The day before yesterday I was driving on Greenbush Road, looking west across the lake. It was early evening and the sun was, indeed, an angel shining its rays into puffy clouds and the back sides of the Adirondacks. Streaks of orange and yellow emanating from somewhere just below the mountain tops—which were nothing but dark abutments seemingly rising out of the lake—did indeed appear to be angelic.
I counted five colors in the sky from bright yellow, to purple and blue, to a puffy wool-looking white that formed itself into a large dragon surrounded by marshmallows.
It is a bit dangerous being so taken with the viewscape when you are driving. However, it made me think of what it is that grabs me about our countryside. Having come here from the urban giant of New York City, through the Berkshires of northeastern Connecticut and prior to that from the great plains of the upper Midwest, I realize that I am now a northern New Englander and probably will remain so. It seems a bit odd going back to my former haunts and feeling quite out of place. When I die, please don’t bury me. Just throw my ashes around to become mixed into the landscape. If Robert Mack’s cows spit me out, that is their prerogative, but they may be missing some good nutrition—that and a bit of brewers yeast.
Speaking of Robert, let me take a paragraph or so to touch on the local agricultural scene. Farming, if not in my blood, has been connected to my life for a long time. I grew up in southern Minnesota where windmills dotted the flat landscape. Some Vermonters complain about the damage to the Vermont viewscape when windmills of another type impinge on it. They obviously have never stood at the outskirts of Owatonna, Minnesota, and looked in all directions to see nothing but cornfields and windmills. Every little town had its own granary as well, usually just off Main Street because that is where the trains ran, and street traffic stopped as the boxcars were loaded.

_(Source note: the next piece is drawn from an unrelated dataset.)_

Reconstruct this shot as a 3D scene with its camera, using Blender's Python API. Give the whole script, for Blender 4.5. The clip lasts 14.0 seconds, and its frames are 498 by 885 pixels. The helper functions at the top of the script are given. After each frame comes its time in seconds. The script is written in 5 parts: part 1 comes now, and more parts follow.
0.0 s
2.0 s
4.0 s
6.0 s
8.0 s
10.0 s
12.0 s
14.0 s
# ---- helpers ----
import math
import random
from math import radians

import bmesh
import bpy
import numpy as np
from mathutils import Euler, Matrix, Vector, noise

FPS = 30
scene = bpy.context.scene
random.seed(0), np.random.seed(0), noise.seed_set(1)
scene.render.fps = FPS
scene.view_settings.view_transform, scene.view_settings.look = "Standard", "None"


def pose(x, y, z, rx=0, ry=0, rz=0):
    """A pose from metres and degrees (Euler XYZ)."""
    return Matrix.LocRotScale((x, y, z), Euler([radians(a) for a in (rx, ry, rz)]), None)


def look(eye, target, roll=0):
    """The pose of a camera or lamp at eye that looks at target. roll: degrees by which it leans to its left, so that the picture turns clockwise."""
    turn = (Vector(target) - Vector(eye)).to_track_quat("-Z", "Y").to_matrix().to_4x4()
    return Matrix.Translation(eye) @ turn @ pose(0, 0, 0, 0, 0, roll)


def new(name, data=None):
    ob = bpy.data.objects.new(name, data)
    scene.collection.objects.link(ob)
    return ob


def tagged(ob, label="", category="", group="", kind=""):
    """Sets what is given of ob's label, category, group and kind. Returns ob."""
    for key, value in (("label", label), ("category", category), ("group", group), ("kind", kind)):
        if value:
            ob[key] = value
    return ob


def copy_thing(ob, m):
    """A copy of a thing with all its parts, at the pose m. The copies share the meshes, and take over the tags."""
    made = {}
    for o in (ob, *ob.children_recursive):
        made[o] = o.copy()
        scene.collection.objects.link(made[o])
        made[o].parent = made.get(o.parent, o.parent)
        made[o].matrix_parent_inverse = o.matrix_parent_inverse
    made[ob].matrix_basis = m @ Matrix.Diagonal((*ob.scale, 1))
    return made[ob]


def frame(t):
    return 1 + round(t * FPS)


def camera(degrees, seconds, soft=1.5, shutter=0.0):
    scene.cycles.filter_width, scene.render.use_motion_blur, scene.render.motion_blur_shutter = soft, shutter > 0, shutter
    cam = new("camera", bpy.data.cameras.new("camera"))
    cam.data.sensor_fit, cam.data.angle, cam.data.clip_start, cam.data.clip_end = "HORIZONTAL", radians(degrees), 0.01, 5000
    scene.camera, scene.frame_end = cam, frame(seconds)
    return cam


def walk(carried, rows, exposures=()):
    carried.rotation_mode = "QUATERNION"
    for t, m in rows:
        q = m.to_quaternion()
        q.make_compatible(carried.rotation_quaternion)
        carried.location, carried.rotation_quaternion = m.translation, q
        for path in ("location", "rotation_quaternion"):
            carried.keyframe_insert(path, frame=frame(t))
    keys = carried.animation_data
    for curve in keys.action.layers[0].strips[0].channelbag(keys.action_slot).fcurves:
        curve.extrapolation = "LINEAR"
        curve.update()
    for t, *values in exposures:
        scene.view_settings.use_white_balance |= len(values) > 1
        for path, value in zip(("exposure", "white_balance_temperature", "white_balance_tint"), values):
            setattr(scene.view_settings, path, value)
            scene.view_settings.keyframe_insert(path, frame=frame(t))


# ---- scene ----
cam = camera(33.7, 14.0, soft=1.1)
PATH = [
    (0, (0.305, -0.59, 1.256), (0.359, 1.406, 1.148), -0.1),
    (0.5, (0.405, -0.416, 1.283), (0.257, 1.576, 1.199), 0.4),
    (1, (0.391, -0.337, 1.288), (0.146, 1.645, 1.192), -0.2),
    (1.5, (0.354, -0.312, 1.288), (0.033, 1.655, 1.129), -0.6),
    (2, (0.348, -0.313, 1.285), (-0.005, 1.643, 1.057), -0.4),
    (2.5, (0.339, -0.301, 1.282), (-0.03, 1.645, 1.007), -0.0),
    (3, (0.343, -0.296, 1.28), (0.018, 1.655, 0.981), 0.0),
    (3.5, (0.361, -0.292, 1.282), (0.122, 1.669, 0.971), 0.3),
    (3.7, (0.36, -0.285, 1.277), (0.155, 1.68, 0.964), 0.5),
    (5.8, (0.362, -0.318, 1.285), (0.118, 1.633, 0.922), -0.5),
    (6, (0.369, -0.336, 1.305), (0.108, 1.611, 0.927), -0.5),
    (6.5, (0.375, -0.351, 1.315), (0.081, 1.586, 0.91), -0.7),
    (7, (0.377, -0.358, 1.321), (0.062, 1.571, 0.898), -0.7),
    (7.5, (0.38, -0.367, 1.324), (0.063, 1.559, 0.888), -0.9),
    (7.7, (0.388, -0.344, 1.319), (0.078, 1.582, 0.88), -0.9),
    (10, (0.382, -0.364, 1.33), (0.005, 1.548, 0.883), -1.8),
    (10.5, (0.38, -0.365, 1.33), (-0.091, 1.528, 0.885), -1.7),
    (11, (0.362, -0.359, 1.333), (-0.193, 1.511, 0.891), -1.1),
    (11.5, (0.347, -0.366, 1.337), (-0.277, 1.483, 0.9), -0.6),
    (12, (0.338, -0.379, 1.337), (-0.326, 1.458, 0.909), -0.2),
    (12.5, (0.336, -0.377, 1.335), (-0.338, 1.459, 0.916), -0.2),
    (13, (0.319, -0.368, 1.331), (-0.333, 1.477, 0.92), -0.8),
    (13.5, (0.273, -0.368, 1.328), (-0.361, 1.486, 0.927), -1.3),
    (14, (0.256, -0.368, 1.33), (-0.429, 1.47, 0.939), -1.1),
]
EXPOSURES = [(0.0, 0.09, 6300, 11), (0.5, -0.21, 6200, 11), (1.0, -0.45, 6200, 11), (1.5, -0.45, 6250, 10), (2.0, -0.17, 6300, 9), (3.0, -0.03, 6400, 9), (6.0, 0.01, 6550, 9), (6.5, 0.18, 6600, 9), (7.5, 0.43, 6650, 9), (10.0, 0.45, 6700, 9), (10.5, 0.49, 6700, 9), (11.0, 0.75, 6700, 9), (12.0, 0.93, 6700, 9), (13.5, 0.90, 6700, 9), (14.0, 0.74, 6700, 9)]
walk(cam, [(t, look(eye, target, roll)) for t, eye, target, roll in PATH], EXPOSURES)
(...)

Having fallen in love with the daughter of a fourth-generation dairy farmer from northwestern Connecticut, whom I first met when he fixed our car’s muffler with baling wire, I immediately became impressed with the range of skills people developed through work in agriculture. Talk about a liberal education!

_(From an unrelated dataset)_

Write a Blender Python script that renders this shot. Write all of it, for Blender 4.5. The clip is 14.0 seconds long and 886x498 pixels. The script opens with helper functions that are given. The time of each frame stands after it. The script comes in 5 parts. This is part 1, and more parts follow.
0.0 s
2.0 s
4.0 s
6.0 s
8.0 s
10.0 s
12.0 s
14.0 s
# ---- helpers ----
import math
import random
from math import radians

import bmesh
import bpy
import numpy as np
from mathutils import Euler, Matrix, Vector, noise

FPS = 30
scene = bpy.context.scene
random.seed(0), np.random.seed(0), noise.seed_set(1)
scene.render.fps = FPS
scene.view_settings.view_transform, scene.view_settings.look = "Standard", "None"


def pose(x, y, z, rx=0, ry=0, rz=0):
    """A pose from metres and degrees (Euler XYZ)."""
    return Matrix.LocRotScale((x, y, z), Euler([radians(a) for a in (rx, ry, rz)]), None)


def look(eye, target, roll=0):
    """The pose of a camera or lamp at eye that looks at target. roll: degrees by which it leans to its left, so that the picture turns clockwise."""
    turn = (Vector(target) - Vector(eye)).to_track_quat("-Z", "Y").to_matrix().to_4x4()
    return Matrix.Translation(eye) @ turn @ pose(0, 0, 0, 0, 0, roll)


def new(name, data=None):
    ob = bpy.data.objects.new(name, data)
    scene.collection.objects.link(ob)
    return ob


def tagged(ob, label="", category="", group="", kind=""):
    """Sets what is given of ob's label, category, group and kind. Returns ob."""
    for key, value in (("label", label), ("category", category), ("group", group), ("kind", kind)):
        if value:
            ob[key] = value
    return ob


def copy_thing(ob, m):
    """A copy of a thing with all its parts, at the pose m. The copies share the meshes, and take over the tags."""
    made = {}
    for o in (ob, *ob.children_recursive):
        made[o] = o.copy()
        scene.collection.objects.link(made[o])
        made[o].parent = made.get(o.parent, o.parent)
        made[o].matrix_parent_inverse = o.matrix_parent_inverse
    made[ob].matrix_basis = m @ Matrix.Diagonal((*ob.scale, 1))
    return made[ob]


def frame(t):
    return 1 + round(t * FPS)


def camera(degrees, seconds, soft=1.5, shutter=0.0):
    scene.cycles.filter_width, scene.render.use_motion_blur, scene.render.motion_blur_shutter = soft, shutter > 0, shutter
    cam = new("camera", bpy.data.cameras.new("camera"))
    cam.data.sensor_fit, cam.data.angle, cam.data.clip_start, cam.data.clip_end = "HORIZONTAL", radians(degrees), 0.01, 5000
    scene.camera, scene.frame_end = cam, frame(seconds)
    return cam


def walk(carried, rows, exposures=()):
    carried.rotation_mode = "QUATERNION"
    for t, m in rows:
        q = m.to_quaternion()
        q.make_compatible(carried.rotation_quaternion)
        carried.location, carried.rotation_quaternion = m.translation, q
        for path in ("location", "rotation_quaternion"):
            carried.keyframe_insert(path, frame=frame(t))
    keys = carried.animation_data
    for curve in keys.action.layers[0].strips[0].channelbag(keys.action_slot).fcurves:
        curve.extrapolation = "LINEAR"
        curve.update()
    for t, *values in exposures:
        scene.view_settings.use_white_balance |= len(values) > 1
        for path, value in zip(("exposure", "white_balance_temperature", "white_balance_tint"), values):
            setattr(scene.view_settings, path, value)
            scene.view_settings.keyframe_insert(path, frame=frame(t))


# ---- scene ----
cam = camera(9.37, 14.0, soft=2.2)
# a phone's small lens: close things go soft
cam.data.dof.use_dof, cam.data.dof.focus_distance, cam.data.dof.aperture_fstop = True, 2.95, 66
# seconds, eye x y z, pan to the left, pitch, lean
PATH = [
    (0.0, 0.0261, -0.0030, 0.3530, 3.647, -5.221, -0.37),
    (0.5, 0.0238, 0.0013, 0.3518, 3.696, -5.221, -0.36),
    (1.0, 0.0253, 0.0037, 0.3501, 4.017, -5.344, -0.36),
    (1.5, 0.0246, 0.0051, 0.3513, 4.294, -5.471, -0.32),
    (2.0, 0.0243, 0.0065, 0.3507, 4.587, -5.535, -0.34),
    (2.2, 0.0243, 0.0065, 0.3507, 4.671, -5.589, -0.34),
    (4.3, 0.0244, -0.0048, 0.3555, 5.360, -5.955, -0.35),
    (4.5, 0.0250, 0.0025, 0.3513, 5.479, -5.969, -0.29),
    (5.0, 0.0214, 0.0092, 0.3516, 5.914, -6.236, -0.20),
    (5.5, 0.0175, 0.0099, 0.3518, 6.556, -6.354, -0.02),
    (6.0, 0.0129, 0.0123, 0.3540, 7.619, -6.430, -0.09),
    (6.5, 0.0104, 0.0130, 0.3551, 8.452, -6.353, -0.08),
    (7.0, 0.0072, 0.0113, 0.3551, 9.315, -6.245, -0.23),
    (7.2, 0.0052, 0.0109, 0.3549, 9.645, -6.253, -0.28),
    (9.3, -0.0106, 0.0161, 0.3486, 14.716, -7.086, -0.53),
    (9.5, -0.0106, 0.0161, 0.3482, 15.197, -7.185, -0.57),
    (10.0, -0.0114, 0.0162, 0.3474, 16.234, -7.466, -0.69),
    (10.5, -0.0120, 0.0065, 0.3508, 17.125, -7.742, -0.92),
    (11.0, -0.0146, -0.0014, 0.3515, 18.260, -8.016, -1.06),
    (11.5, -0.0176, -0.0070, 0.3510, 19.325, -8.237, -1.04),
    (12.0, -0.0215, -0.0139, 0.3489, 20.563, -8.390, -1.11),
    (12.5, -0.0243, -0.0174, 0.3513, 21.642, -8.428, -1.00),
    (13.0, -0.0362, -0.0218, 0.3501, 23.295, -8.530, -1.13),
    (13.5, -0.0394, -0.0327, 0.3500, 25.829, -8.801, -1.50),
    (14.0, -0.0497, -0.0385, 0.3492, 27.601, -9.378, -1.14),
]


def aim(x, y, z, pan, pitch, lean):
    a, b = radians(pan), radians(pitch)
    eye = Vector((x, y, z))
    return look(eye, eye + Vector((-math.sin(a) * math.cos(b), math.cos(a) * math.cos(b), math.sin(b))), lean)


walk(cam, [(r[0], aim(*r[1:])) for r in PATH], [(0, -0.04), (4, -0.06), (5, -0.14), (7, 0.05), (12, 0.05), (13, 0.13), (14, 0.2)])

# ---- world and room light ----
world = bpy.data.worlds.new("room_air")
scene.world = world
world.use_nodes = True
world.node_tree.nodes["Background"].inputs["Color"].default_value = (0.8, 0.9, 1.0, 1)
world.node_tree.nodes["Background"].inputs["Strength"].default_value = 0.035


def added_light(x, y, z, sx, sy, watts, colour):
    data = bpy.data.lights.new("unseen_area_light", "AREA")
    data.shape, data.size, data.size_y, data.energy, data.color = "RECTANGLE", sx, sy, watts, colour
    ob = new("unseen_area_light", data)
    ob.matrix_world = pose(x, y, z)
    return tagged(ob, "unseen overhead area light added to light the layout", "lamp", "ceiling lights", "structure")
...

Ask me about versatility. I don’t know what farming had to do with football, but the nose tackle on my high school team came off a farm where he milked in the early morning before driving 20 minutes to school, attending classes all day, practicing football in the afternoon and driving home to milk again.
My grandfather owned a haberdashery store in a small midwestern town. After giving it up, he went into the banking business where, as head of the local small bank, his organization took over a number of farms whose owners had to sell out because of the Depression. He initially rented the farms to tenants, a number of whom went on to buy them. My grandfather loved to visit “his” farms regularly. They were not far from town, and he would drop in on the owners or renters unannounced to discover how the cows were doing or the crops growing. He often took me along on his trips. I loved to go because I learned what really went on inside those barns and that my grandfather actually had some sort of oversight of them. To me, dairy farming was “big business,” and he was the CEO. I don’t honestly know if he ever sat on a milking stool in his life.
I will periodically stop by the meetings happening around coffee in the morning at Spear’s Store in East Charlotte. Robert Mack is there regularly, and, as usual, the other morning he berated me for my liberal views on government. Taking it in full measure as I’ve learned to do, we left the store together. Rather than continue our criticism of each other’s political views, Robert reached into the back seat of his car and pulled out a handful of hot peppers and some eggplant, saying he had just picked them that morning. We ate the eggplant last night and, yes, it “toasted” the taste buds.
Aah, politics, agriculture, football, banking, learning, plus the beauty of the landscape—and add in human nature—contribute to the variety of things that create the planet upon which we live. I would like to see them melded together without hatred, but I’m afraid that just won’t happen.